Nomura issued a claim against Granada to prevent limitation expiring on its contract and tort claims. The claim form was for: “damages and/or indemnity and/or contribution for breach of contract and/or negligence and/or breach of duty and/or negligent misstatement and/or negligent misrepresentation arising out of the provision by the defendants (or any of them) of financial models and/or projections and/or advice and/or information to the extent that Nomura has incurred and/or incurs any liability and/or has suffered and/or suffers any loss or damage as a result of West LB’s claim”
Nomura accepted that at the date of issue, it had not investigated the claim and had been unable to plead fully its claim against Granada and that this would continue to be the case until West LB served particulars of its own claim on Nomura.
Granada applied to strike out Nomura’s claim as an abuse of process. Nomura had commenced proceedings at a date where there was no intention to pursue the proceedings by serving particulars of claim and where it was not in a position to identify any specific breaches of duty.
Cooke J struck out Nomura’s claim. The key question when determining whether a claim form constitutes an abuse of process must always be whether, at the time of issuing, the claimant is in a position properly to identify the essence of the tort or breach of contract complained of and formulate particulars of claim. If a claimant cannot prosecute its claim by setting out the basis for it, even in a rudimentary way, Cooke J held that it has no business in issuing a claim form at all ‘in the hope that something may turn up’. The judge warned claimants of the seriousness of putting off a proper investigation of the claim until after the issue of a claim form, thereby obtaining an extension of time allowed for the commencement of an action when they are not in a position to properly formulate a claim. Stopping the limitation period in this way was regarded by Cooke J as an illegitimate benefit.
Relevant knowledge at date of issue
The decisive time for ascertaining whether there is an absence of knowledge of any basis for a claim, and therefore an inability properly to formulate a claim, is at the time of issue of the claim form. Whether or not a party then becomes able to particularise its allegations at a later stage is irrelevant.
Present intention to prosecute?
The absence of a present intention to pursue proceedings is not enough to amount to an abuse of process. By contrast, the absence of a known valid basis for a claim will amount to an abuse, even if the claimant intended to pursue litigation.

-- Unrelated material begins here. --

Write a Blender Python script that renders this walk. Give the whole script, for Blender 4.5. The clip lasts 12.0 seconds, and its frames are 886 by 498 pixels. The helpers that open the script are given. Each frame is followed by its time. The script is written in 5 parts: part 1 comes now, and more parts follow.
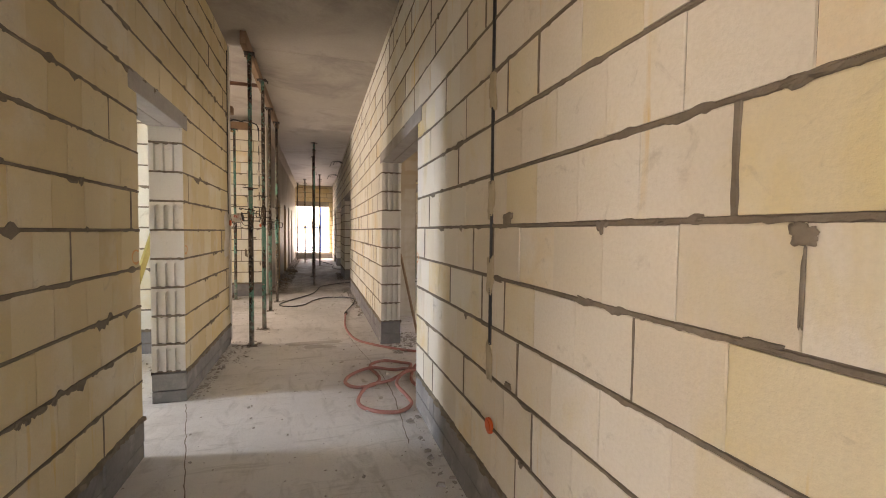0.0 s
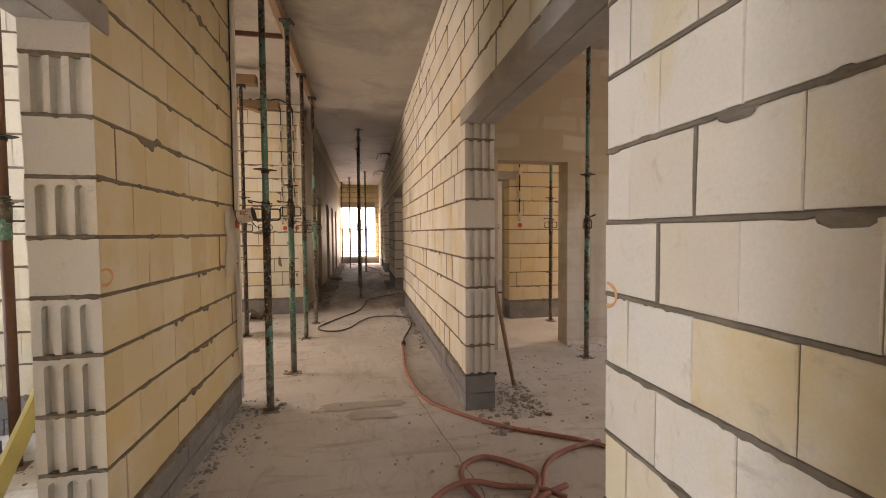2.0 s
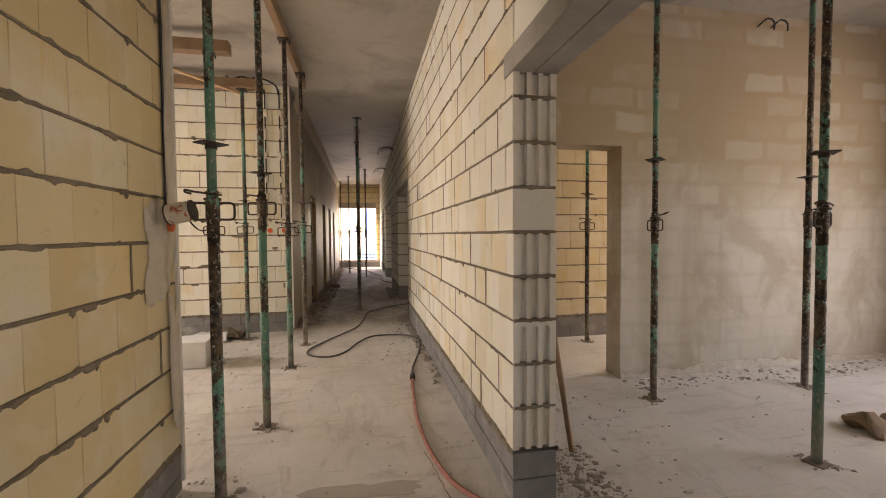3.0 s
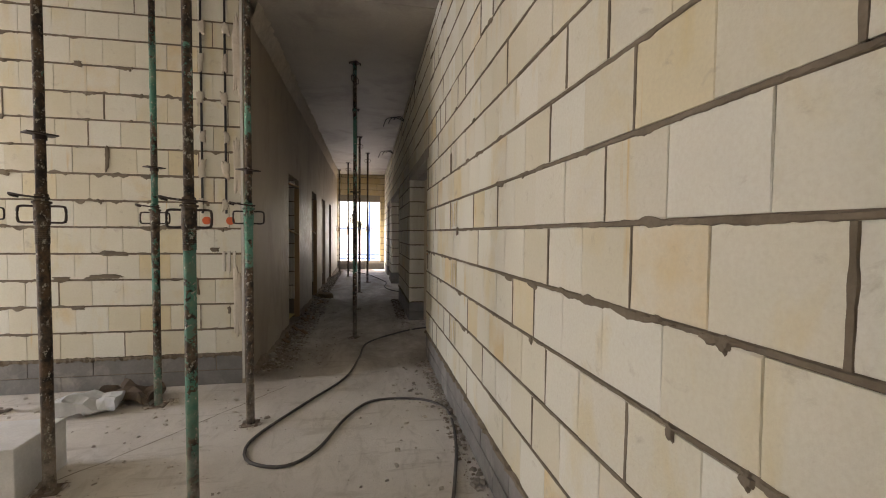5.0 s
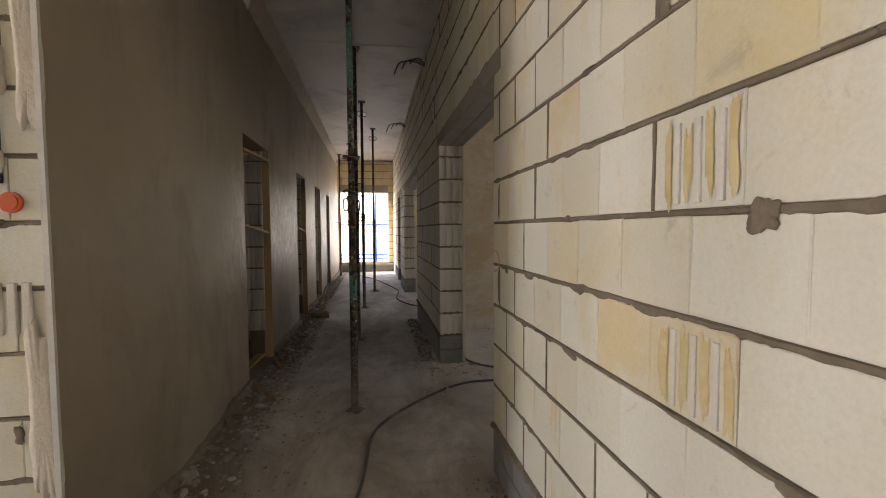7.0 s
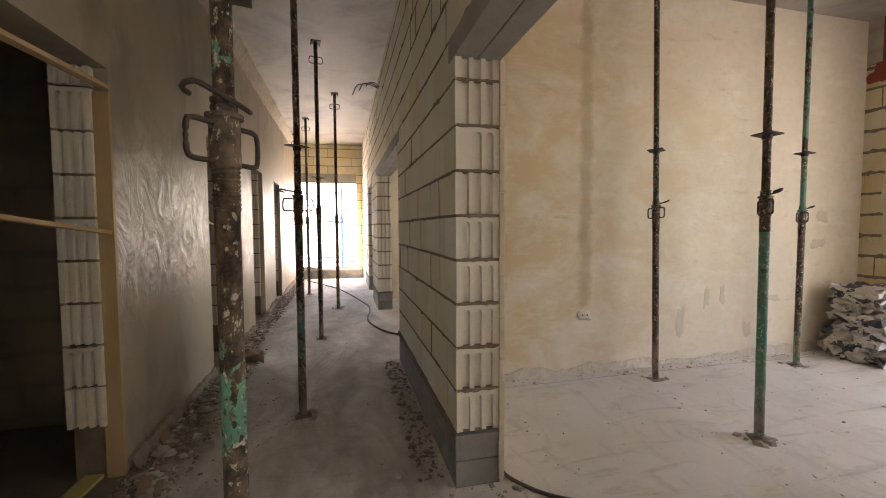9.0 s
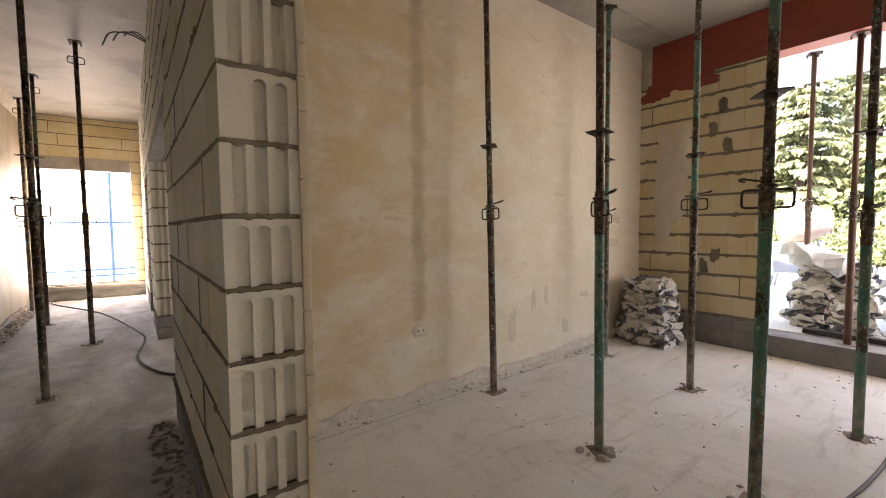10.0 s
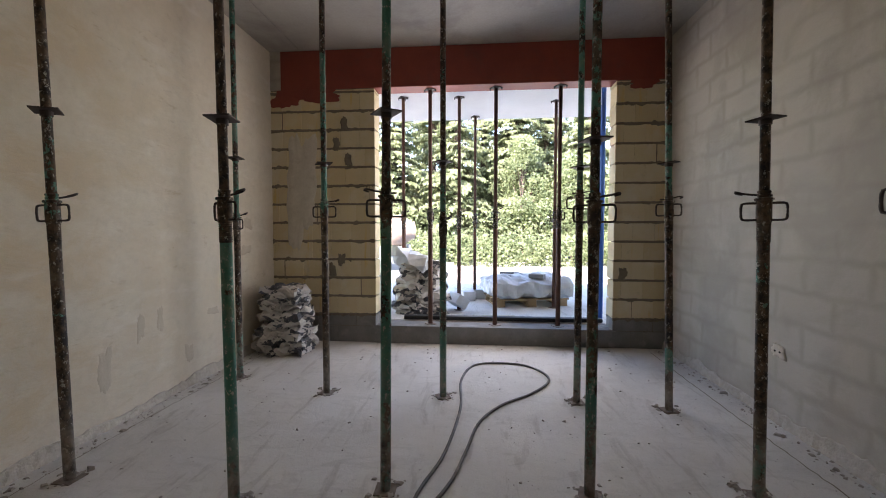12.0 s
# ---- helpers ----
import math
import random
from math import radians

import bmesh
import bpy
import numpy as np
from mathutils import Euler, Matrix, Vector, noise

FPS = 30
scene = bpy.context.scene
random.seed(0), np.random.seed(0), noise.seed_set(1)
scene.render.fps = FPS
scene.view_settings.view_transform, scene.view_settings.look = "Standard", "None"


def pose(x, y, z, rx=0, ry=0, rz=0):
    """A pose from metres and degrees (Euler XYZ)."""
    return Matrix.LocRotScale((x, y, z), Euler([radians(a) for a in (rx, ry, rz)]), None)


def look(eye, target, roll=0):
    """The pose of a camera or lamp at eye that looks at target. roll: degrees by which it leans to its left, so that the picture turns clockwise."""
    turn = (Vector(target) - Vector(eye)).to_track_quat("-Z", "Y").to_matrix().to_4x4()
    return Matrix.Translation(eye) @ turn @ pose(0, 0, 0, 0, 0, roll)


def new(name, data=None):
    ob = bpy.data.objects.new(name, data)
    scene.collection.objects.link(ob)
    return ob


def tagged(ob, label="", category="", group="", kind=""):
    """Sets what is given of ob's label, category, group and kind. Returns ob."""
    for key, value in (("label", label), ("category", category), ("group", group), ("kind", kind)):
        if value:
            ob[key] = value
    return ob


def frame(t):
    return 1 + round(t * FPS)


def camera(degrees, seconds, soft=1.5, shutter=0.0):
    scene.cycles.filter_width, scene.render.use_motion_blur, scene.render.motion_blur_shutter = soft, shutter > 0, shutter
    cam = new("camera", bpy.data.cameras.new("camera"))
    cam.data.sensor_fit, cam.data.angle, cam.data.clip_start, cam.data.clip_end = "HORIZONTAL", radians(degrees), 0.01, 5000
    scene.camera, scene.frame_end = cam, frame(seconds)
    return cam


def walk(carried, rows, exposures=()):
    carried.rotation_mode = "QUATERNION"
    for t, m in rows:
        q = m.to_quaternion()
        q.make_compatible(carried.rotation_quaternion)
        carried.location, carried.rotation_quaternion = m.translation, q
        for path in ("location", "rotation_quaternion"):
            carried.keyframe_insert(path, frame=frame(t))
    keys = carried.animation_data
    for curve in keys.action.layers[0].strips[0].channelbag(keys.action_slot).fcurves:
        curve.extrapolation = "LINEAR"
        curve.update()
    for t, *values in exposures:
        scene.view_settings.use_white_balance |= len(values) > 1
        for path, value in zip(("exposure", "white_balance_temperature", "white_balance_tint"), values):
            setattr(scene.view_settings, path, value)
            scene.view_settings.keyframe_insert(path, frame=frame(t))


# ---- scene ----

Although Draconian, Cooke J held that the only proper sanction for a claim improperly brought in the first place, is to strike it out. The importance of getting the claim form right at the outset has therefore been restated
hints & tips
The practical effects of the decision in Nomura are:
- Don’t assume that a claimant’s position is safe against a limitation defence where a general claim form has been issued at the last minute. Whether acting for a claimant or defendant, be alert to the possibility of an application to strike out for abuse of process being issued.
- Ensure when acting for a claimant that the claim form contains a concise statement of the nature of the claim, particularly when a limitation period is about to expire. Where a claim arises out of a contract, the claim form should give details of the relevant contract and the alleged breach. Where the claim arises out of a tort, the date and place of the occurrence and the nature of the tort alleged should be pleaded, as should the duty which it is alleged the defendant has failed to perform.
- Remember that where a claim form has been issued but not yet served, a defendant may by notice require the claimant to serve the claim form, or discontinue the action within a period of at least 14 days after service of the notice. Failure to comply with that notice allows a defendant to apply to the court for dismissal of the claim or some other order.
- Think twice before agreeing an invitation by a claimant to sign a standstill agreement. Why agree a standstill if any claim form the claimant might issue opens the possibility of an application to strike out?
- Tread carefully if you are a defendant. Exercise caution before entering into lengthy standstill agreements with claimants where you are not in a position to agree back-to-back standstills with all parties against whom you may have direct claims.
- Consider spending some time and money investigating potential claims prior to issuing a claim form in order to reduce the risk of strike out. Although difficulties with issuing a claim form are most likely to arise where limitation is an issue, there is no reason to limit the scope of Nomura to such situations.
- Consider whether a claim by way of contribution will be more appropriate than a direct claim.